* START *

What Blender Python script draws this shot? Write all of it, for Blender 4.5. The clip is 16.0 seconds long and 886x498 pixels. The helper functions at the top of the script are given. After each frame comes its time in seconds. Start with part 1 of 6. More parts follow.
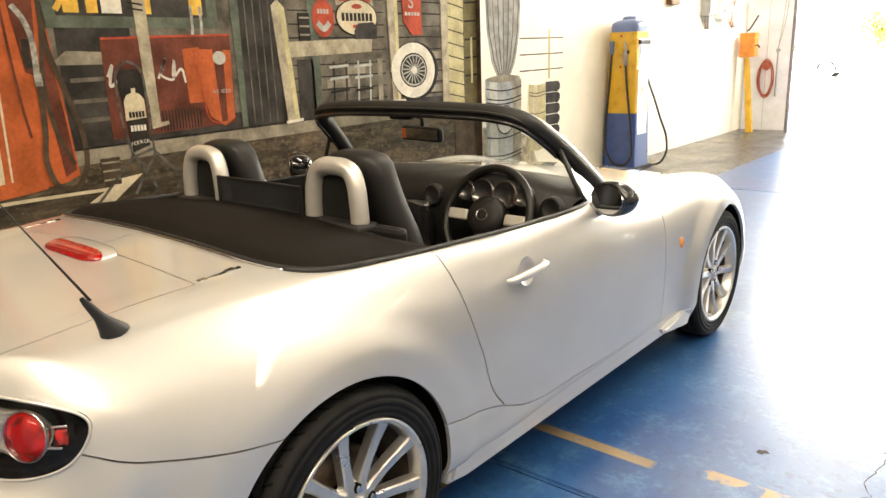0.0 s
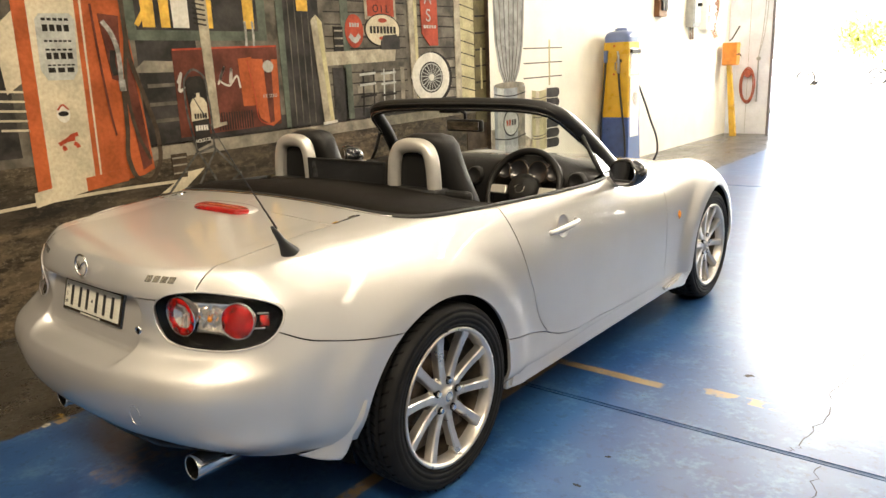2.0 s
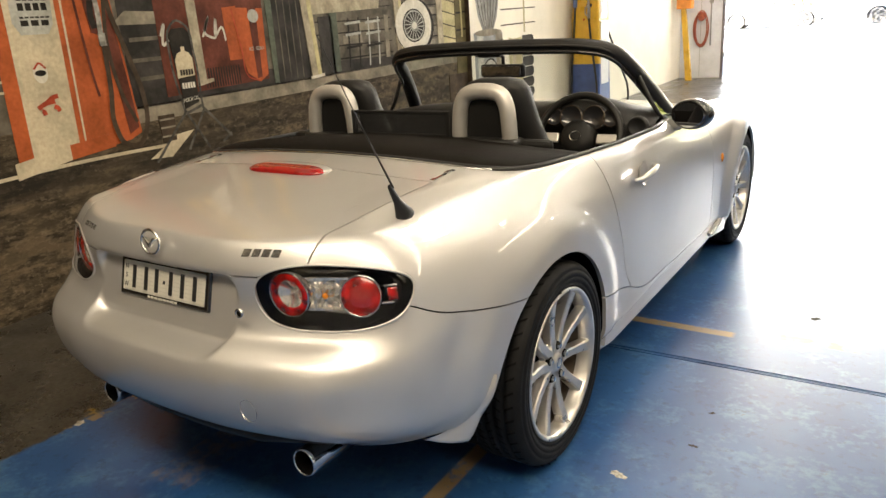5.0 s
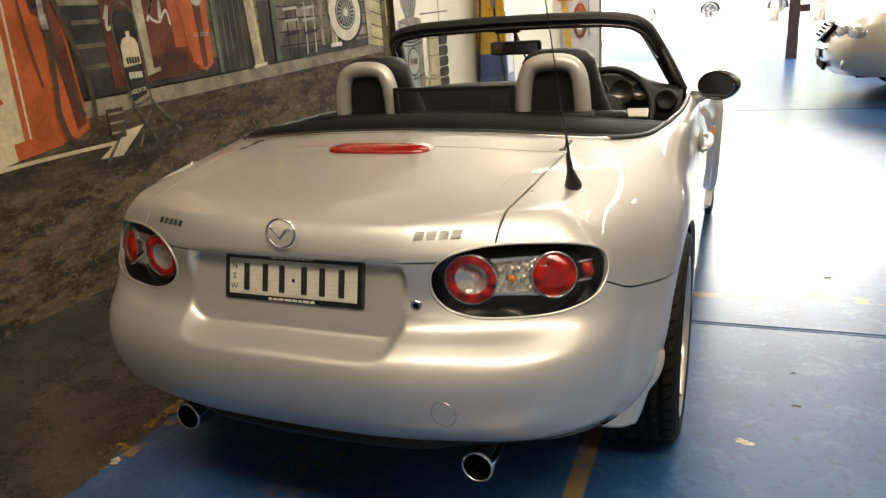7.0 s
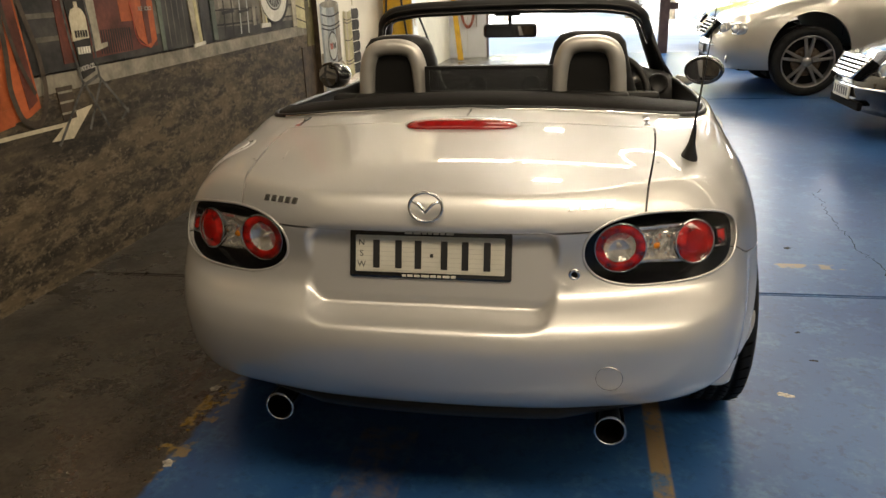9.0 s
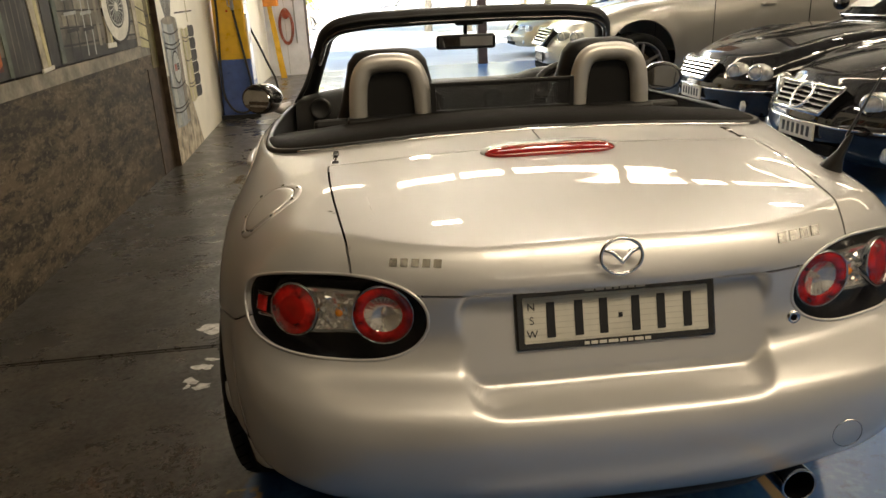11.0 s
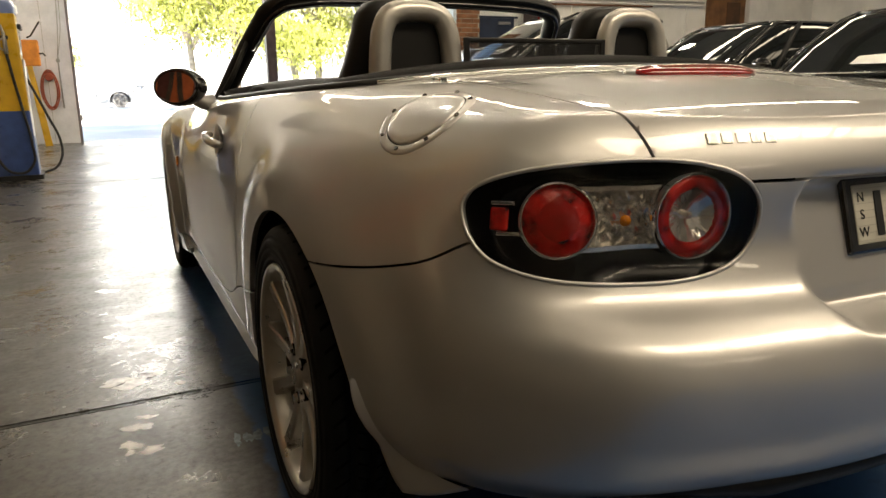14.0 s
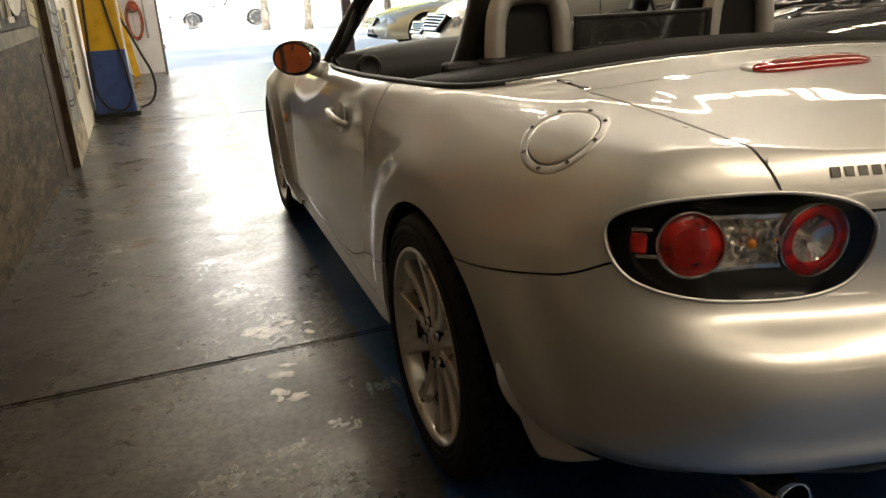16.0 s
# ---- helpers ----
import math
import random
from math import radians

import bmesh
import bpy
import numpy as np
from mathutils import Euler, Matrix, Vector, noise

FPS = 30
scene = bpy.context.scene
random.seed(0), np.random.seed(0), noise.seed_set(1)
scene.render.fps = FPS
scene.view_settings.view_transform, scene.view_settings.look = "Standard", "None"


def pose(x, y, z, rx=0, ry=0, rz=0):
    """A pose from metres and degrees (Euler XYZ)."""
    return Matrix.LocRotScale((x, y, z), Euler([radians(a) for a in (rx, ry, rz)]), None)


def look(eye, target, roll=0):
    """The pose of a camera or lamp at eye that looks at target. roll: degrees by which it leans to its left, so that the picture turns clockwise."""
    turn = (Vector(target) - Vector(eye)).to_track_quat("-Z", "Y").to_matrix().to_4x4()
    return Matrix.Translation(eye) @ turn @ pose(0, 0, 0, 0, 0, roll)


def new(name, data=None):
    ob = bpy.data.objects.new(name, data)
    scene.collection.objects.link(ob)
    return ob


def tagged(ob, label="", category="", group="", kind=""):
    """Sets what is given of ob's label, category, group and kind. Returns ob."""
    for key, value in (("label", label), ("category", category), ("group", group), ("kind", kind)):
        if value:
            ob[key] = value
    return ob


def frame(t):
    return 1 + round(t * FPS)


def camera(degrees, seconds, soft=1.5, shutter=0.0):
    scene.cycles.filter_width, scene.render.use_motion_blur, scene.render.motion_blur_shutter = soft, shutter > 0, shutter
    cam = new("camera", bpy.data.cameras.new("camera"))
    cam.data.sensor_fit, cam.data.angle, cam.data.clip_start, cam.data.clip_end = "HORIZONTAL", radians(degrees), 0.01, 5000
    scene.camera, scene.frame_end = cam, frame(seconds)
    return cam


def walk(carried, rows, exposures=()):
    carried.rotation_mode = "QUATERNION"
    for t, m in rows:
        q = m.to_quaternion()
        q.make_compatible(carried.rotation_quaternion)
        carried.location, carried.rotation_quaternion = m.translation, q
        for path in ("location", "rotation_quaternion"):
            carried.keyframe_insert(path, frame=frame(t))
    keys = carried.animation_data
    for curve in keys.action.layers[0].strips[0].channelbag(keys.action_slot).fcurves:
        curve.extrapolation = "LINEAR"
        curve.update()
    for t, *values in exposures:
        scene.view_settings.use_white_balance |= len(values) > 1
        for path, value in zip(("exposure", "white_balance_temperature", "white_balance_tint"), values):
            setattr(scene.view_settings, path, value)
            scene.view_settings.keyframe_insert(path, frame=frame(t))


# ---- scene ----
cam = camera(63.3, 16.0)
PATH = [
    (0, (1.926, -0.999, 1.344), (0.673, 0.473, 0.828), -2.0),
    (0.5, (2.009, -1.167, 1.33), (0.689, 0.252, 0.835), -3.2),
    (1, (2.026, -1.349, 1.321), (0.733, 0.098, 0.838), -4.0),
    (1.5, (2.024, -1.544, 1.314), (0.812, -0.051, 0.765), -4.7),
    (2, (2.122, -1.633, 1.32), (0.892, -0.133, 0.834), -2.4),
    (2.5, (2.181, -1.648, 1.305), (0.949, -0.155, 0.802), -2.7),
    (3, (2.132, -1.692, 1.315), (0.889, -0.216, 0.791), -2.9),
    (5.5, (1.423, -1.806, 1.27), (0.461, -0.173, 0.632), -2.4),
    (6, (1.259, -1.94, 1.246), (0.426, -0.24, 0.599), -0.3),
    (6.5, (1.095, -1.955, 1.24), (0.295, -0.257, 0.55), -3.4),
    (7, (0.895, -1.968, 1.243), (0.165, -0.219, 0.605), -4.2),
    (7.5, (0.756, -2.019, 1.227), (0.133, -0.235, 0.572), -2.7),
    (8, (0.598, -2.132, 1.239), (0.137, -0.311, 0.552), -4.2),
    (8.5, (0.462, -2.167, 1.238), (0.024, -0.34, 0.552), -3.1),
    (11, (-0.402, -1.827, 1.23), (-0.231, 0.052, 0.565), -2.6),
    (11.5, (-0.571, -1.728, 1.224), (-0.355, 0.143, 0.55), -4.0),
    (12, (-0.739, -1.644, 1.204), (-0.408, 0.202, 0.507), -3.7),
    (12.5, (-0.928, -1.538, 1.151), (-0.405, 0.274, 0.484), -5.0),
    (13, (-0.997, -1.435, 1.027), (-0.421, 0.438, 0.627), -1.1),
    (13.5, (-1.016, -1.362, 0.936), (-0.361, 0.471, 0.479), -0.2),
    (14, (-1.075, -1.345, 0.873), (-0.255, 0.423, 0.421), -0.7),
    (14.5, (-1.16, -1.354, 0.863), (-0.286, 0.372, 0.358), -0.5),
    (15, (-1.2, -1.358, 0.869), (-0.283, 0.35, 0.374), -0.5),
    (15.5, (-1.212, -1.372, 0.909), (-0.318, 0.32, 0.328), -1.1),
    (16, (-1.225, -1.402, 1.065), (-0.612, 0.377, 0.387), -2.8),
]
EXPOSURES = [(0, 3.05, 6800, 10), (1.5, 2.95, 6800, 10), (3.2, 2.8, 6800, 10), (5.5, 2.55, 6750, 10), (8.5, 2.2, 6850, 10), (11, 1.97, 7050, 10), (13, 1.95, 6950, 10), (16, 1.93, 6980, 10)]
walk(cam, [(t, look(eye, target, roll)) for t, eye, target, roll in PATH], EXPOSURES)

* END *
* START *

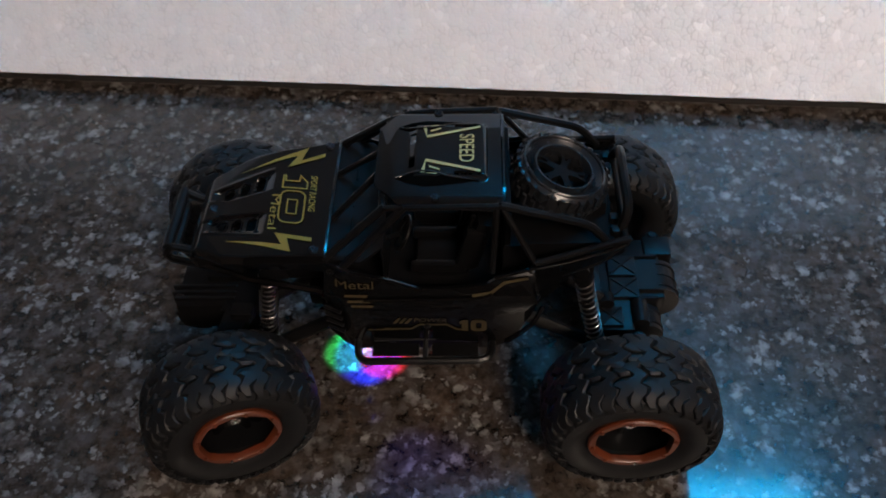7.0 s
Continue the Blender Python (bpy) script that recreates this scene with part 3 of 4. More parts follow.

* END *

* _Your task_
Nothing but the lines above, starting at the line that contains "What Blender Python" and ending at the line that contains "from math import radians", should be given again, exactly and without the pictures.

* _The reply_
What Blender Python script draws this shot? Write all of it, for Blender 4.5. The clip is 16.0 seconds long and 886x498 pixels. The helper functions at the top of the script are given. After each frame comes its time in seconds. Start with part 1 of 6. More parts follow.
0.0 s
2.0 s
5.0 s
7.0 s
9.0 s
11.0 s
14.0 s
16.0 s
# ---- helpers ----
import math
import random
from math import radians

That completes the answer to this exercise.